Referring now to FIG. 7, there is shown a special purpose type of brick 39 which may be used in archways and similar other applications. Brick 39 is provided wth a projecting member 40 and a corresponding locking indentation 41. Magnetic strips 42 and 43 are also provided. At least one of the magnetic strips 42 and 43 must be a permanent magnet as described above.

Referring now to FIG. 8, there is shown another embodiment of the present invention comprised of a brick 45 with a pair of triangular projecting locking members 46 and 47. Brick 45 is provided with threaded openings 48 and 49. The threaded openings are provided with threaded cylinders or plugs 50 and 51 which are comprised of a magnetic material.

FIG. 9 illustrates a cross-sectional view of brick 45 in conjunction with cross-sectional views of mating bricks 52 and 53. Brick 45 is also provided with triangular indentations 54 and 55 in a surface opposite the surface carrying projecting members 46 and 47. The lower surface 56 is also provided with threaded cylinders or plugs 57 and 58 of magnetic material. The cylinders or plugs are provided with screwdriver slots as shown at 59 and 60.

The triangular projecting members 46 and 47 in conjunction with mating indentations of bricks in adjacent tiers as shown in FIG. 9 prevent lateral movement of the bricks. The plugs in the upper or lower surface are permanent magnets. Alternatively, the plugs in both the upper and lower surfaces may be permanent magnets. The plugs 50 and 51 of magnetic material set up attractive forces with plugs 61 and 62, respectively, of bricks 52 and 53, respectively.
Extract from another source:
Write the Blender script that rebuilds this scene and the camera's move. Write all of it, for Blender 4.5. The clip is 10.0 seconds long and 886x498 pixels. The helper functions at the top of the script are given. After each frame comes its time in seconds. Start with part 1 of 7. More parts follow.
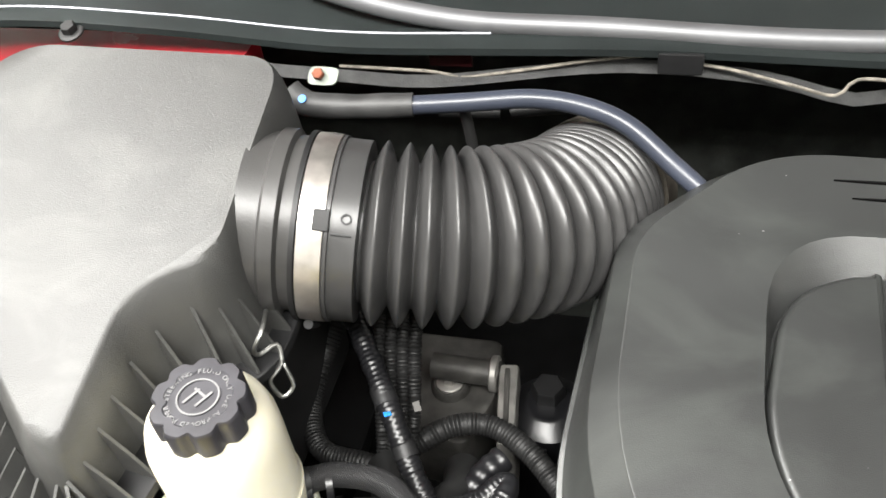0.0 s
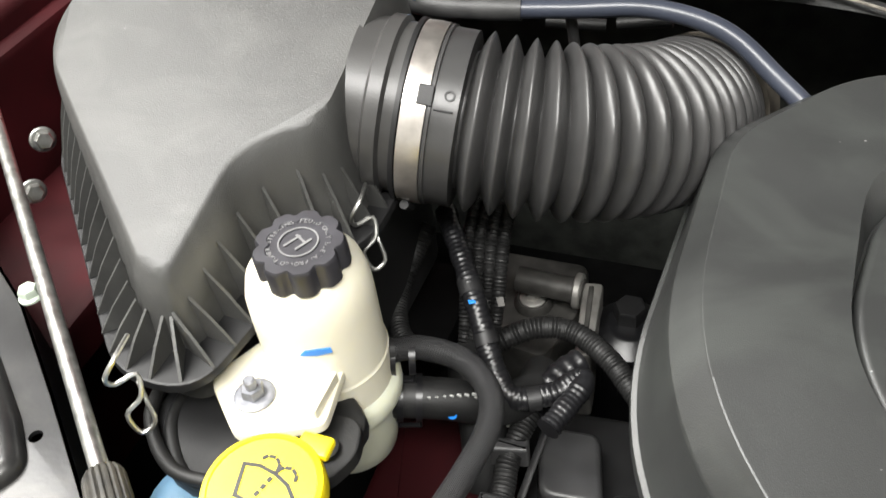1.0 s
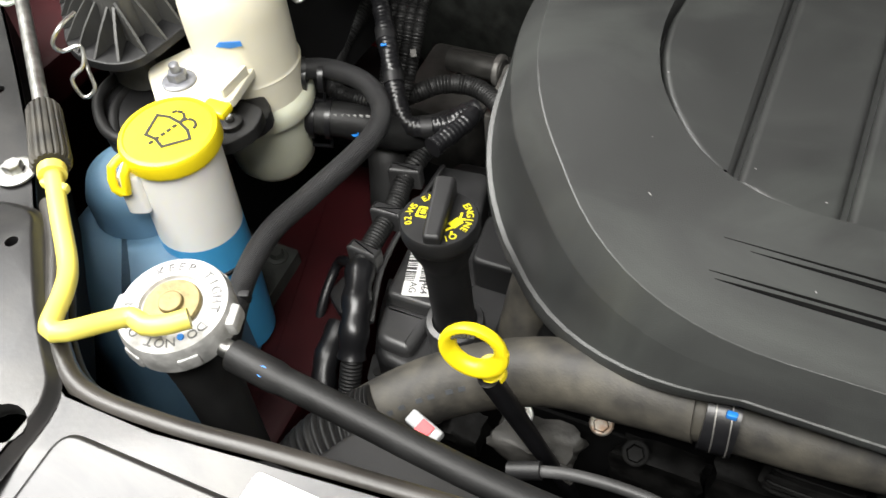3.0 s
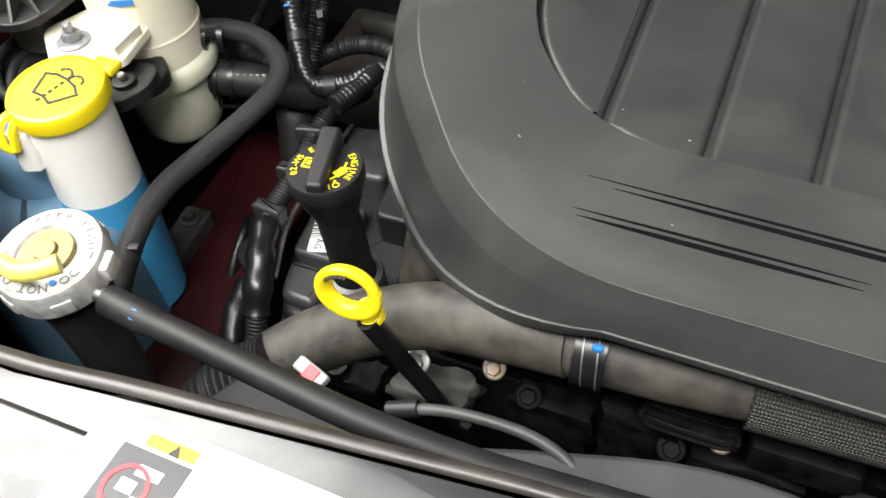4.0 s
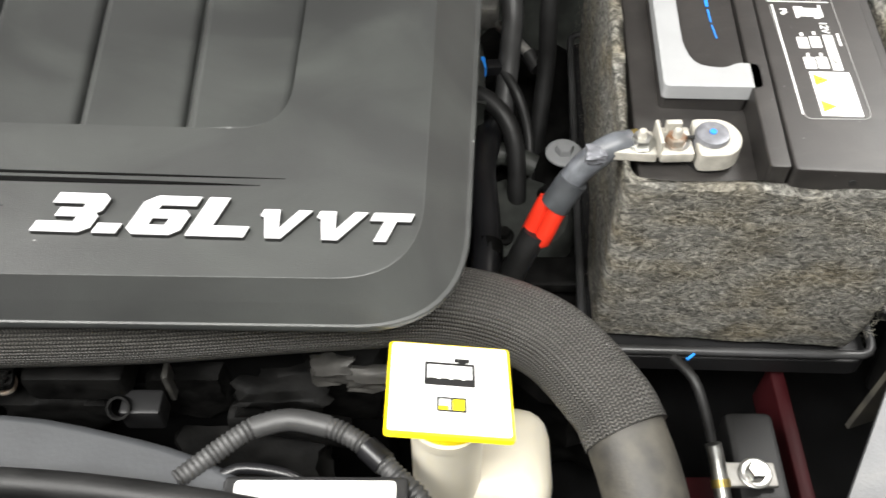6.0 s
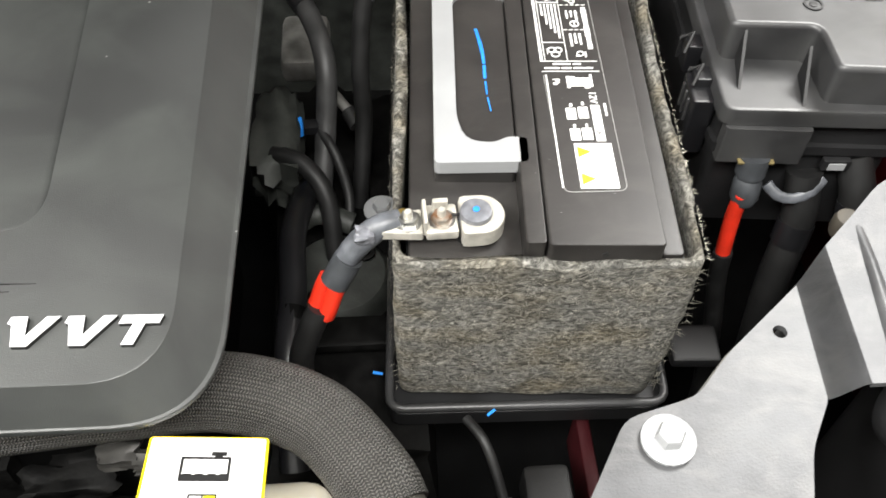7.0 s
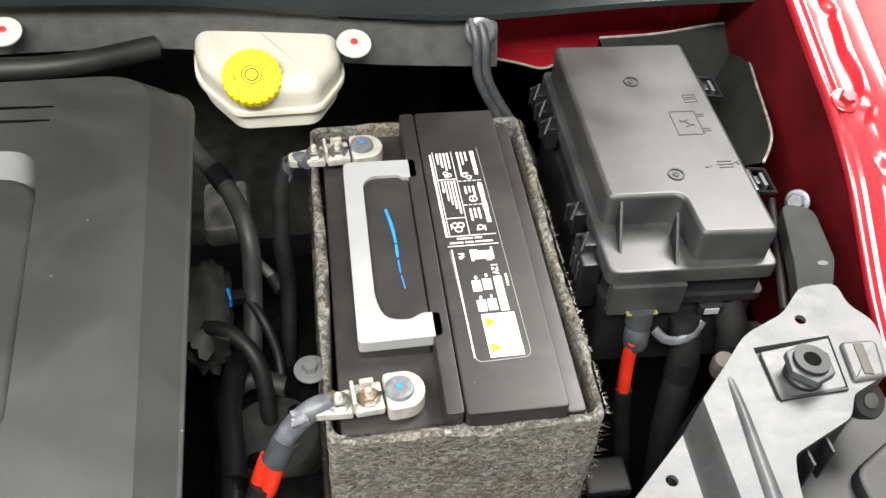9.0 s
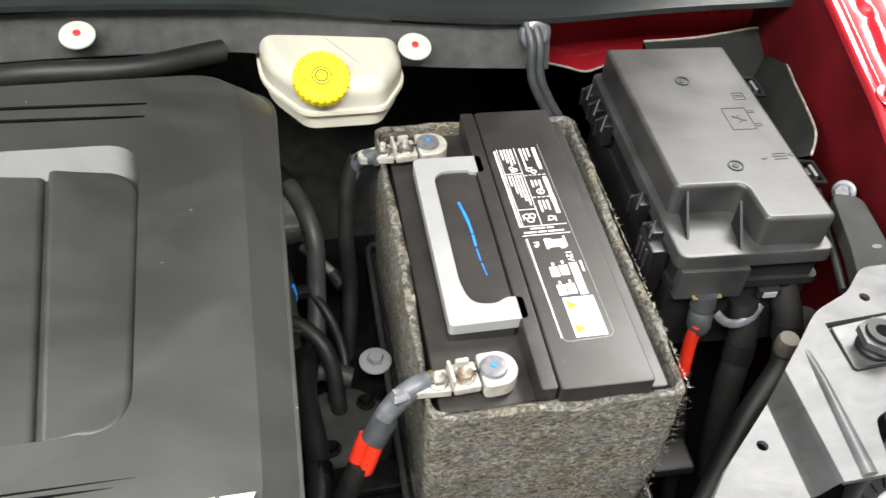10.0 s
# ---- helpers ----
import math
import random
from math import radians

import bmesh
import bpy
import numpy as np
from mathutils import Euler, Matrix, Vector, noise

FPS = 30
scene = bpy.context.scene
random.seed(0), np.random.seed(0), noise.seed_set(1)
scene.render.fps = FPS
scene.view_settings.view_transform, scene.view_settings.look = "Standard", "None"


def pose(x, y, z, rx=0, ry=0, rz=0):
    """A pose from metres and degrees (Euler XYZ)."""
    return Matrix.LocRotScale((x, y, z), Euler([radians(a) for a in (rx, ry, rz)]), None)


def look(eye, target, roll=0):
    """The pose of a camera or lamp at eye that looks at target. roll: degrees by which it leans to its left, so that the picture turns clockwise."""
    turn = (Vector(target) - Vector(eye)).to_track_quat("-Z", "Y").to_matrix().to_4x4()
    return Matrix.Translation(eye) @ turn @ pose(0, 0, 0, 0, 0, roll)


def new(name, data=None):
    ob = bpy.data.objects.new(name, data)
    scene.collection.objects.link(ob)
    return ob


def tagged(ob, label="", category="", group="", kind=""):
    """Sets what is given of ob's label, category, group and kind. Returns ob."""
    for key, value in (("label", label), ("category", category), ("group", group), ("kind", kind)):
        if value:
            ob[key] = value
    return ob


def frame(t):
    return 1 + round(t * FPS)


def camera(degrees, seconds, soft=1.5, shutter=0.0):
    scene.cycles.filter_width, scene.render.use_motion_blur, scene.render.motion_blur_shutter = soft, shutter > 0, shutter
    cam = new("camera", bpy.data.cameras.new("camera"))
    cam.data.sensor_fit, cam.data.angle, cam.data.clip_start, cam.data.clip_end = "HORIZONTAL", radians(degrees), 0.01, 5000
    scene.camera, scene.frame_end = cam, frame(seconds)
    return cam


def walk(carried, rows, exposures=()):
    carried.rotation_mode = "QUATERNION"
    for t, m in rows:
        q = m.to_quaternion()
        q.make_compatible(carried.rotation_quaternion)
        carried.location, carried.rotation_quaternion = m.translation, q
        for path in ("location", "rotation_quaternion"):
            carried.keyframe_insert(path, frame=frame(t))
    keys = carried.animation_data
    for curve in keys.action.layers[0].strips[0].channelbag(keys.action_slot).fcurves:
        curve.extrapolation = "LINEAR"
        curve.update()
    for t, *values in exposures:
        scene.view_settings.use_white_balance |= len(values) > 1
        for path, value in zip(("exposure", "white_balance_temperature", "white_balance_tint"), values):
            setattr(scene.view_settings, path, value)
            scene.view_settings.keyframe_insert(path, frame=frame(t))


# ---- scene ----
cam = camera(51.9, 10.0, shutter=0.2)
PATH = [
    (0, (-0.23, -0.14, 1.427), (-0.682, 1.245, 0.057), -7.8),
    (0.5, (-0.232, -0.162, 1.419), (-0.799, 1.18, 0.048), -8.6),
    (1, (-0.222, -0.199, 1.39), (-0.851, 1.122, 0.027), -8.1),
    (1.5, (-0.19, -0.244, 1.372), (-0.865, 1.057, 0.011), -7.7),
    (2, (-0.153, -0.288, 1.358), (-0.853, 0.965, -0.036), -7.4),
    (2.5, (-0.095, -0.313, 1.353), (-0.798, 0.884, -0.087), -6.9),
    (2.7, (-0.079, -0.32, 1.359), (-0.779, 0.861, -0.095), -7.0),
    (3.8, (-0.001, -0.318, 1.344), (-0.67, 0.831, -0.15), -8.0),
    (4, (0.01, -0.317, 1.343), (-0.645, 0.839, -0.152), -7.7),
    (4.5, (0.08, -0.306, 1.335), (-0.437, 0.889, -0.184), -6.3),
    (5, (0.171, -0.299, 1.336), (-0.149, 0.929, -0.21), -5.3),
    (5.5, (0.227, -0.295, 1.344), (0.115, 0.955, -0.213), -2.6),
    (6, (0.288, -0.292, 1.338), (0.285, 0.93, -0.245), 0.1),
    (6.2, (0.312, -0.289, 1.34), (0.354, 0.932, -0.243), 1.4),
    (7.3, (0.409, -0.258, 1.41), (0.569, 0.952, -0.175), 2.9),
    (7.5, (0.415, -0.255, 1.429), (0.6, 0.949, -0.157), 3.3),
    (8, (0.413, -0.253, 1.464), (0.646, 0.959, -0.11), 3.9),
    (8.5, (0.408, -0.254, 1.474), (0.687, 1.051, -0.016), 3.9),
    (9, (0.389, -0.261, 1.477), (0.707, 1.073, 0.021), 3.7),
    (9.5, (0.363, -0.272, 1.483), (0.724, 1.072, 0.047), 4.3),
    (10, (0.289, -0.283, 1.478), (0.691, 1.068, 0.058), 5.3),
]
walk(cam, [(t, look(eye, target, roll)) for t, eye, target, roll in PATH],
     exposures=[(0, 0.33), (0.5, 0.08), (1, -0.08), (1.5, -0.29), (2, -0.43), (2.7, -0.36), (4, -0.21), (4.5, 0.12), (5, 0.25), (5.5, 0.09), (6.2, 0.0), (7.5, 0.10), (10, 0.09)])

# ---- world and light ----
world = bpy.data.worlds.new("world")
scene.world = world
world.use_nodes = True
world.node_tree.nodes["Background"].inputs[0].default_value = (0.75, 0.85, 1.0, 1)
world.node_tree.nodes["Background"].inputs[1].default_value = 0.05


def ceiling_lamp(name, at, aim, size, watts, color):
    d = bpy.data.lights.new(name, "AREA")
    d.shape, d.size, d.size_y, d.energy, d.color = "RECTANGLE", size[0], size[1], watts, color
    ob = new(name, d)
    ob.matrix_world = look(at, aim)
    return ob


for at, aim, size, watts in (((-1.85, -0.05, 3.1), (-1.85, -0.05, 0), (1.8, 1.4), 240), ((1.9, 1.5, 3.4), (1.9, 1.5, 0), (1.6, 1.4), 255), ((0.0, -1.25, 3.4), (0.0, -1.25, 0), (2.4, 0.8), 225)):
    ceiling_lamp("shop_lamp", at, aim, size, watts, (1.0, 0.985, 0.95))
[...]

In view of the above, the present invention may be embodied in other specific forms without departing from the spirit or essential attributes thereof and, accordingly, reference should be made to the appended claims, rather than to the foregoing specification as indicating the scope of the invention.

Claims

1. A building brick used for constructing buildings, comprising:

a clay building brick provided with two projecting locking members on a first surface and two locking indentations on a second surface opposite said first surface whereby said projecting locking members on a building brick in a first tier of bricks are adapted to fit into the indentations of one or more bricks in an adjacent tier of bricks; and

magnetic particles distributed inside said bricks underneath each of said projecting locking members and each of said locking indentations, and the magnetic particles underneath at least one of each of two adjacent bricks surfaces being permanently magnetized in order to provide a magnetic attraction force between bricks in adjacent tiers.

2. A building brick used for constructing buildings, comprising:

a clay building brick provided wth two projecting locking members on a first surface and two locking indentations on a second surface opposite said first surface whereby said projecting locking members on a building brick in a first tier of bricks are adapted to fit into the indentations of one or more bricks in an adjacent tier of bricks;

said projecting locking members and said projecting locking indentations being triangular in cross-section; and

each brick being provided with at least one threaded opening on each of two opposite surfaces for receiving threaded cylinders of magnetic material, at least one of which is permanently magnetized, in order to provide a magnetic attraction force between bricks in adjacent tiers.